### Task requirements
Write the data below out exactly as it stands. Do not include the pictures.

━━━━━━━━━━━━━━━━━━━━━━━━━━━━━━

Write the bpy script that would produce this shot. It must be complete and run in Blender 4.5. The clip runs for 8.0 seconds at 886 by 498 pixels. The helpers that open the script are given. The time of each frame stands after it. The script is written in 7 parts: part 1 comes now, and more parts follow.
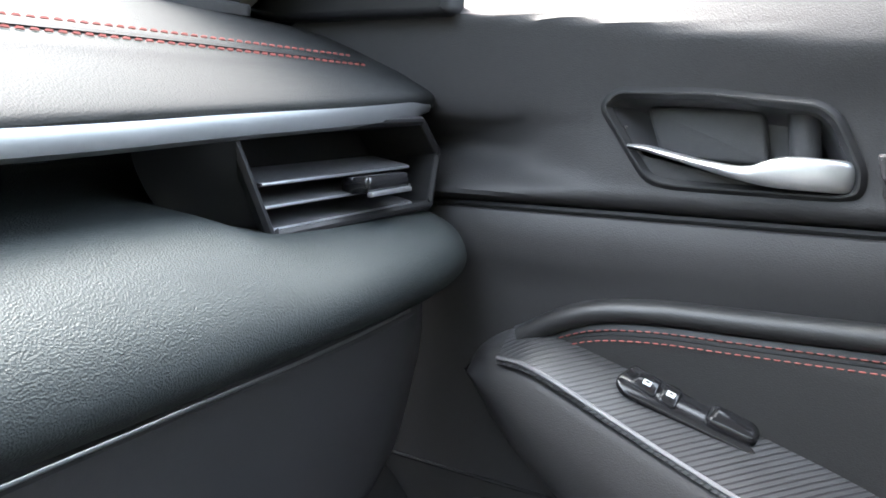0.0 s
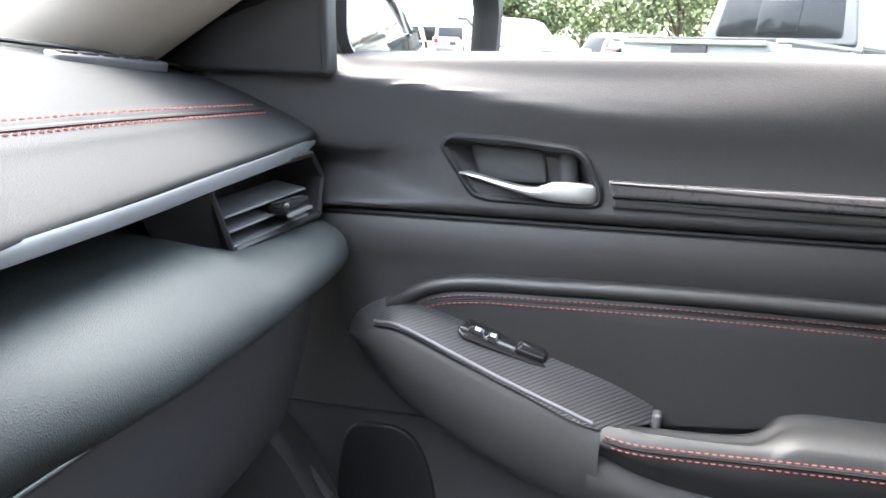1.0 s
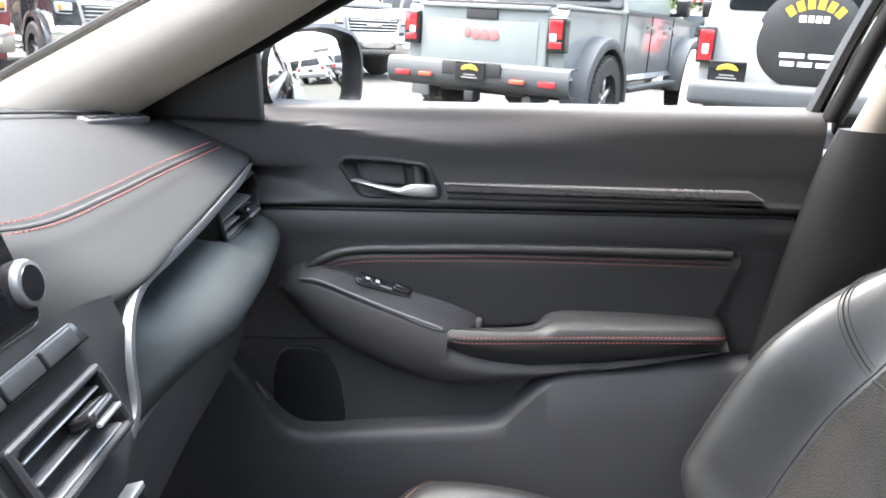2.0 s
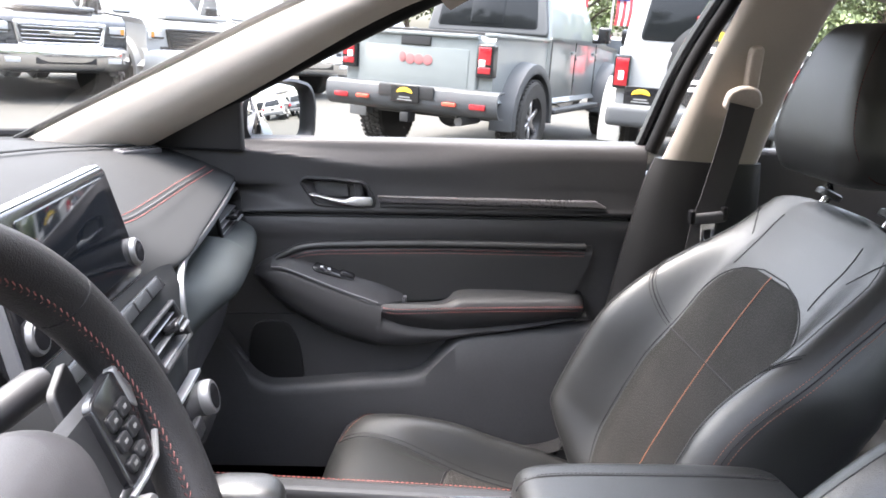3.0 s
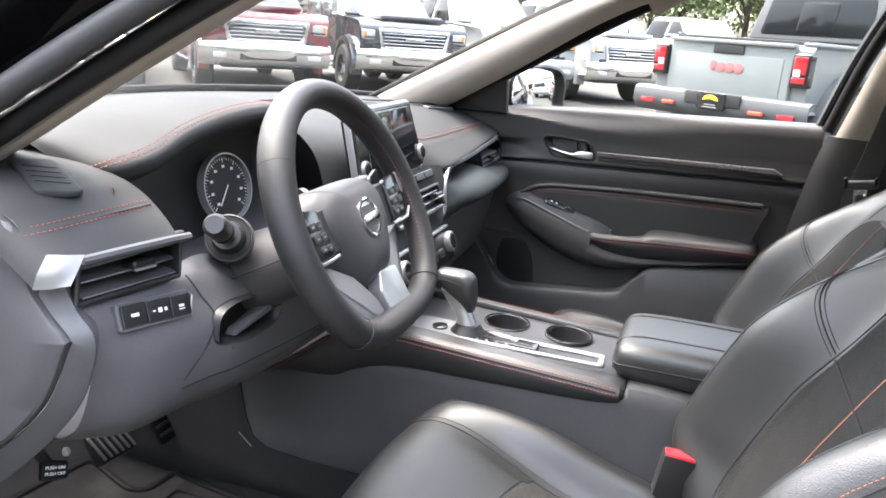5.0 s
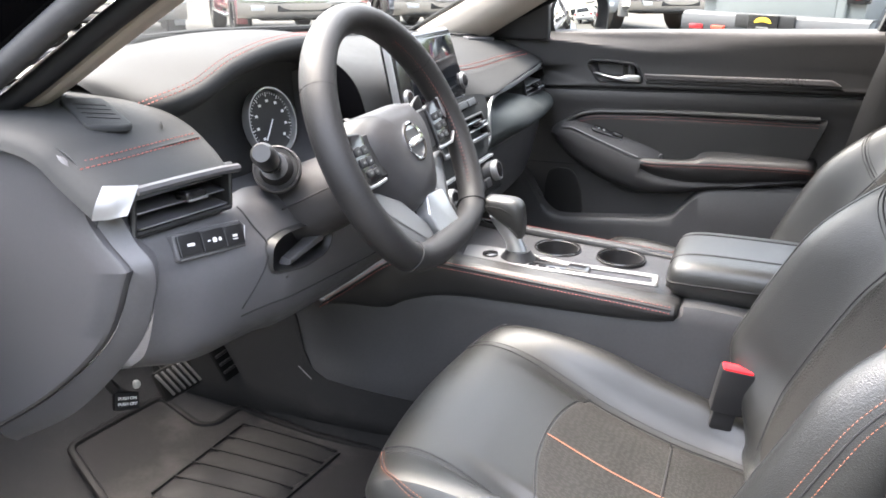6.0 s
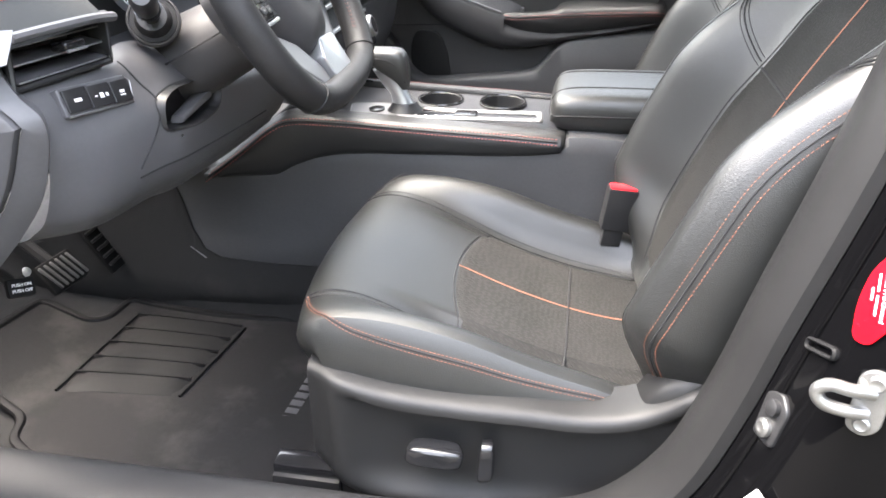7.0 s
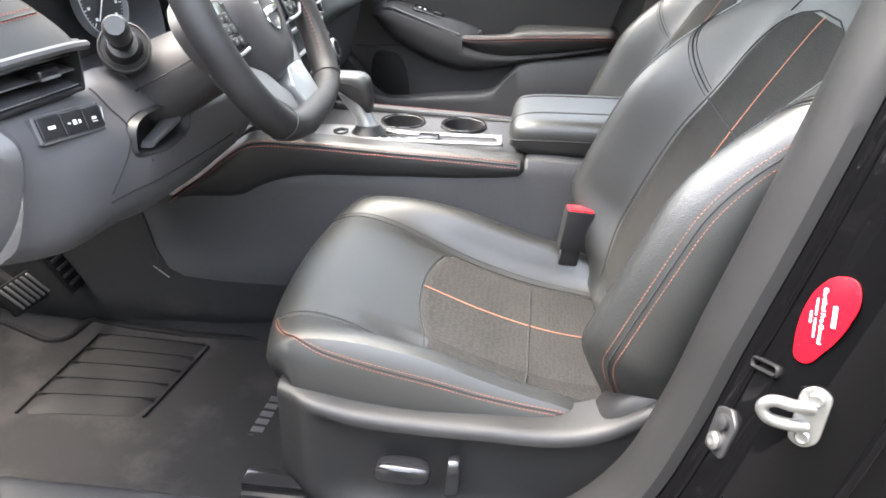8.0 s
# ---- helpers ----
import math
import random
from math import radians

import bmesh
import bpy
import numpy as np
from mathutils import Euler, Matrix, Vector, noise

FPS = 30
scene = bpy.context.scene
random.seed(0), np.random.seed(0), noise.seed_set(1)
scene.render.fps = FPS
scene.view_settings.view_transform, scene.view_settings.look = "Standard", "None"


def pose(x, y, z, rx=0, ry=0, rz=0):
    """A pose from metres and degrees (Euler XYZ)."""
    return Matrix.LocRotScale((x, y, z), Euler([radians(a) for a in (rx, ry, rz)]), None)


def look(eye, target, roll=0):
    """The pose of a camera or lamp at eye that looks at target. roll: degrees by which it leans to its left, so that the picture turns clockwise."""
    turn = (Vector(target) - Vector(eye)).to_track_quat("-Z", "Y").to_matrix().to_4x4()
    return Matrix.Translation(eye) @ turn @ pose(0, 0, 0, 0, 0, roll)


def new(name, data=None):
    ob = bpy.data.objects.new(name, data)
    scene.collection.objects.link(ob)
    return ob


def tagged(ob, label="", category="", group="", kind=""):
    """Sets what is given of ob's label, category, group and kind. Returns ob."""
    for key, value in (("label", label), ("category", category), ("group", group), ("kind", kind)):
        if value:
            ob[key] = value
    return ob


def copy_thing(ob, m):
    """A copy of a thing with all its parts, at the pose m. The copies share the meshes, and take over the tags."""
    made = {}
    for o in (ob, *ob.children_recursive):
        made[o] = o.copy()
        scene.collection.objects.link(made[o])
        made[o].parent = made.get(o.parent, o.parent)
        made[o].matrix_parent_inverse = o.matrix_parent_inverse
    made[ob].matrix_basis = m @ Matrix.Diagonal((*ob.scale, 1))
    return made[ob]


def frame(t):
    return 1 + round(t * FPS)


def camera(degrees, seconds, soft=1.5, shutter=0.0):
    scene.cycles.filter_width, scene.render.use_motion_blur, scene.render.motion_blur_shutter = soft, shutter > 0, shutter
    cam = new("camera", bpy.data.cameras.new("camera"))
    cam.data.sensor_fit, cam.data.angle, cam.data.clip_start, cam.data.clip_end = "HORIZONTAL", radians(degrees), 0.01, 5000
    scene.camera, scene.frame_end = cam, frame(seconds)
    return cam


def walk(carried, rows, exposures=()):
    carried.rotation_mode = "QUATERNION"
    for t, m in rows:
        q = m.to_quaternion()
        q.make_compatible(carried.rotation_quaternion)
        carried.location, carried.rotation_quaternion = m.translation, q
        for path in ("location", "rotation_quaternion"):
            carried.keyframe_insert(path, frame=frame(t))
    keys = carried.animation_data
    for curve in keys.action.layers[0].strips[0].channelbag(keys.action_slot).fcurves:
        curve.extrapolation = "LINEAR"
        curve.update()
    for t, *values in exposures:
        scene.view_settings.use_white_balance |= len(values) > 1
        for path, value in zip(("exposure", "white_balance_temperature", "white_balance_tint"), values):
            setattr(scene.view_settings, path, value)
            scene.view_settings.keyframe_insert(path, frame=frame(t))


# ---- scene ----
cam = camera(61.1, 8.0, soft=1.7)
PATH = [
    (0, (0.247, -0.149, 0.976), (1.935, 0.850, 0.586), 2.30),
    (0.5, (0.218, -0.152, 0.999), (2.014, 0.595, 0.535), 3.10),
    (1, (0.046, -0.166, 1.050), (1.924, 0.318, 0.561), 2.90),
    (1.5, (-0.122, -0.141, 1.097), (1.799, 0.030, 0.565), 2.70),
    (1.7, (-0.210, -0.134, 1.127), (1.710, -0.068, 0.570), 2.70),
    (2.8, (-0.658, -0.145, 1.263), (1.250, -0.253, 0.676), 4.00),
    (3, (-0.732, -0.143, 1.254), (1.187, -0.320, 0.718), 3.90),
    (3.5, (-0.929, -0.159, 1.268), (0.988, -0.409, 0.756), 3.00),
    (4, (-1.142, -0.210, 1.281), (0.787, -0.309, 0.763), 3.00),
    (4.5, (-1.254, -0.296, 1.264), (0.651, -0.015, 0.722), 3.90),
    (5, (-1.290, -0.409, 1.242), (0.526, 0.207, 0.675), 4.30),
    (5.2, (-1.297, -0.427, 1.244), (0.483, 0.278, 0.663), 4.30),
    (6.3, (-1.297, -0.401, 1.187), (0.430, 0.232, 0.400), -0.50),
    (6.5, (-1.303, -0.390, 1.173), (0.429, 0.144, 0.327), -0.90),
    (7, (-1.360, -0.360, 1.144), (0.369, -0.040, 0.190), -0.80),
    (7.5, (-1.409, -0.334, 1.138), (0.313, -0.159, 0.136), 0.50),
    (8, (-1.386, -0.348, 1.173), (0.375, -0.147, 0.246), 0.90),
]
walk(cam, [(t, look(eye, target, roll)) for t, eye, target, roll in PATH], exposures=[(0, 4.40, 6400, 7), (0.5, 4.80, 6500, 9), (1, 4.55, 6500, 9), (1.5, 4.20, 6500, 9), (3, 3.87, 6600, 14), (4, 3.70, 6650, 14), (5, 3.76, 6700, 12), (6.5, 4.02, 6900, 11), (8, 4.16, 6900, 9)])

# ---- light ----
SUN_UP, SUN_ROUND = 64.0, 12.0
world = bpy.data.worlds.new("world")
scene.world = world
world.use_nodes = True
wt = world.node_tree
sky = wt.nodes.new("ShaderNodeTexSky")
sky.sky_type, sky.sun_disc = "NISHITA", False
sky.sun_elevation, sky.sun_rotation = radians(SUN_UP), radians(SUN_ROUND)
sky.air_density, sky.dust_density, sky.ozone_density = 1.0, 4.0, 1.0
haze = wt.nodes.new("ShaderNodeHueSaturation")
haze.inputs["Saturation"].default_value = 0.55
wt.links.new(sky.outputs["Color"], haze.inputs["Color"])
# An overcast sky: three times as bright overhead as at the horizon.
up_way = wt.nodes.new("ShaderNodeTexCoord")
up_part = wt.nodes.new("ShaderNodeSeparateXYZ")
wt.links.new(up_way.outputs["Generated"], up_part.inputs[0])
cloud = wt.nodes.new("ShaderNodeMapRange")
cloud.inputs["To Min"].default_value, cloud.inputs["To Max"].default_value = 0.45, 1.6
wt.links.new(up_part.outputs["Z"], cloud.inputs["Value"])
veil = wt.nodes.new("ShaderNodeVectorMath")
veil.operation = "SCALE"
wt.links.new(haze.outputs["Color"], veil.inputs[0])
wt.links.new(cloud.outputs["Result"], veil.inputs["Scale"])
wt.links.new(veil.outputs["Vector"], wt.nodes["Background"].inputs["Color"])
wt.nodes["Background"].inputs["Strength"].default_value = 0.21
sun_data = bpy.data.lights.new("sun", "SUN")
sun_data.energy, sun_data.angle, sun_data.color = 0.1, radians(60), (1.0, 0.95, 0.88)
sun = new("sun", sun_data)
sun_way = Vector((math.sin(radians(SUN_ROUND)) * math.cos(radians(SUN_UP)), math.cos(radians(SUN_ROUND)) * math.cos(radians(SUN_UP)), math.sin(radians(SUN_UP))))
sun.matrix_world = look(sun_way * 60, (0, 0, 0))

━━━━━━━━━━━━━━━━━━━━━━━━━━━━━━

### Answer to this task
Write the bpy script that would produce this shot. It must be complete and run in Blender 4.5. The clip runs for 8.0 seconds at 886 by 498 pixels. The helpers that open the script are given. The time of each frame stands after it. The script is written in 7 parts: part 1 comes now, and more parts follow.
0.0 s
1.0 s
2.0 s
3.0 s
5.0 s
6.0 s
7.0 s
8.0 s
# ---- helpers ----
import math
import random
from math import radians

import bmesh
import bpy
import numpy as np
from mathutils import Euler, Matrix, Vector, noise

FPS = 30
scene = bpy.context.scene
random.seed(0), np.random.seed(0), noise.seed_set(1)
scene.render.fps = FPS
scene.view_settings.view_transform, scene.view_settings.look = "Standard", "None"


def pose(x, y, z, rx=0, ry=0, rz=0):
    """A pose from metres and degrees (Euler XYZ)."""
    return Matrix.LocRotScale((x, y, z), Euler([radians(a) for a in (rx, ry, rz)]), None)


def look(eye, target, roll=0):
    """The pose of a camera or lamp at eye that looks at target. roll: degrees by which it leans to its left, so that the picture turns clockwise."""
    turn = (Vector(target) - Vector(eye)).to_track_quat("-Z", "Y").to_matrix().to_4x4()
    return Matrix.Translation(eye) @ turn @ pose(0, 0, 0, 0, 0, roll)


def new(name, data=None):
    ob = bpy.data.objects.new(name, data)
    scene.collection.objects.link(ob)
    return ob


def tagged(ob, label="", category="", group="", kind=""):
    """Sets what is given of ob's label, category, group and kind. Returns ob."""
    for key, value in (("label", label), ("category", category), ("group", group), ("kind", kind)):
        if value:
            ob[key] = value
    return ob


def copy_thing(ob, m):
    """A copy of a thing with all its parts, at the pose m. The copies share the meshes, and take over the tags."""
    made = {}
    for o in (ob, *ob.children_recursive):
        made[o] = o.copy()
        scene.collection.objects.link(made[o])
        made[o].parent = made.get(o.parent, o.parent)
        made[o].matrix_parent_inverse = o.matrix_parent_inverse
    made[ob].matrix_basis = m @ Matrix.Diagonal((*ob.scale, 1))
    return made[ob]


def frame(t):
    return 1 + round(t * FPS)


def camera(degrees, seconds, soft=1.5, shutter=0.0):
    scene.cycles.filter_width, scene.render.use_motion_blur, scene.render.motion_blur_shutter = soft, shutter > 0, shutter
    cam = new("camera", bpy.data.cameras.new("camera"))
    cam.data.sensor_fit, cam.data.angle, cam.data.clip_start, cam.data.clip_end = "HORIZONTAL", radians(degrees), 0.01, 5000
    scene.camera, scene.frame_end = cam, frame(seconds)
    return cam


def walk(carried, rows, exposures=()):
    carried.rotation_mode = "QUATERNION"
    for t, m in rows:
        q = m.to_quaternion()
        q.make_compatible(carried.rotation_quaternion)
        carried.location, carried.rotation_quaternion = m.translation, q
        for path in ("location", "rotation_quaternion"):
            carried.keyframe_insert(path, frame=frame(t))
    keys = carried.animation_data
    for curve in keys.action.layers[0].strips[0].channelbag(keys.action_slot).fcurves:
        curve.extrapolation = "LINEAR"
        curve.update()
    for t, *values in exposures:
        scene.view_settings.use_white_balance |= len(values) > 1
        for path, value in zip(("exposure", "white_balance_temperature", "white_balance_tint"), values):
            setattr(scene.view_settings, path, value)
            scene.view_settings.keyframe_insert(path, frame=frame(t))


# ---- scene ----
cam = camera(61.1, 8.0, soft=1.7)
PATH = [
    (0, (0.247, -0.149, 0.976), (1.935, 0.850, 0.586), 2.30),
    (0.5, (0.218, -0.152, 0.999), (2.014, 0.595, 0.535), 3.10),
    (1, (0.046, -0.166, 1.050), (1.924, 0.318, 0.561), 2.90),
    (1.5, (-0.122, -0.141, 1.097), (1.799, 0.030, 0.565), 2.70),
    (1.7, (-0.210, -0.134, 1.127), (1.710, -0.068, 0.570), 2.70),
    (2.8, (-0.658, -0.145, 1.263), (1.250, -0.253, 0.676), 4.00),
    (3, (-0.732, -0.143, 1.254), (1.187, -0.320, 0.718), 3.90),
    (3.5, (-0.929, -0.159, 1.268), (0.988, -0.409, 0.756), 3.00),
    (4, (-1.142, -0.210, 1.281), (0.787, -0.309, 0.763), 3.00),
    (4.5, (-1.254, -0.296, 1.264), (0.651, -0.015, 0.722), 3.90),
    (5, (-1.290, -0.409, 1.242), (0.526, 0.207, 0.675), 4.30),
    (5.2, (-1.297, -0.427, 1.244), (0.483, 0.278, 0.663), 4.30),
    (6.3, (-1.297, -0.401, 1.187), (0.430, 0.232, 0.400), -0.50),
    (6.5, (-1.303, -0.390, 1.173), (0.429, 0.144, 0.327), -0.90),
    (7, (-1.360, -0.360, 1.144), (0.369, -0.040, 0.190), -0.80),
    (7.5, (-1.409, -0.334, 1.138), (0.313, -0.159, 0.136), 0.50),
    (8, (-1.386, -0.348, 1.173), (0.375, -0.147, 0.246), 0.90),
]
walk(cam, [(t, look(eye, target, roll)) for t, eye, target, roll in PATH], exposures=[(0, 4.40, 6400, 7), (0.5, 4.80, 6500, 9), (1, 4.55, 6500, 9), (1.5, 4.20, 6500, 9), (3, 3.87, 6600, 14), (4, 3.70, 6650, 14), (5, 3.76, 6700, 12), (6.5, 4.02, 6900, 11), (8, 4.16, 6900, 9)])

# ---- light ----
SUN_UP, SUN_ROUND = 64.0, 12.0
world = bpy.data.worlds.new("world")
scene.world = world
world.use_nodes = True
wt = world.node_tree
sky = wt.nodes.new("ShaderNodeTexSky")
sky.sky_type, sky.sun_disc = "NISHITA", False
sky.sun_elevation, sky.sun_rotation = radians(SUN_UP), radians(SUN_ROUND)
sky.air_density, sky.dust_density, sky.ozone_density = 1.0, 4.0, 1.0
haze = wt.nodes.new("ShaderNodeHueSaturation")
haze.inputs["Saturation"].default_value = 0.55
wt.links.new(sky.outputs["Color"], haze.inputs["Color"])
# An overcast sky: three times as bright overhead as at the horizon.
up_way = wt.nodes.new("ShaderNodeTexCoord")
up_part = wt.nodes.new("ShaderNodeSeparateXYZ")
wt.links.new(up_way.outputs["Generated"], up_part.inputs[0])
cloud = wt.nodes.new("ShaderNodeMapRange")
cloud.inputs["To Min"].default_value, cloud.inputs["To Max"].default_value = 0.45, 1.6
wt.links.new(up_part.outputs["Z"], cloud.inputs["Value"])
veil = wt.nodes.new("ShaderNodeVectorMath")
veil.operation = "SCALE"
wt.links.new(haze.outputs["Color"], veil.inputs[0])
wt.links.new(cloud.outputs["Result"], veil.inputs["Scale"])
wt.links.new(veil.outputs["Vector"], wt.nodes["Background"].inputs["Color"])
wt.nodes["Background"].inputs["Strength"].default_value = 0.21
sun_data = bpy.data.lights.new("sun", "SUN")
sun_data.energy, sun_data.angle, sun_data.color = 0.1, radians(60), (1.0, 0.95, 0.88)
sun = new("sun", sun_data)
sun_way = Vector((math.sin(radians(SUN_ROUND)) * math.cos(radians(SUN_UP)), math.cos(radians(SUN_ROUND)) * math.cos(radians(SUN_UP)), math.sin(radians(SUN_UP))))
sun.matrix_world = look(sun_way * 60, (0, 0, 0))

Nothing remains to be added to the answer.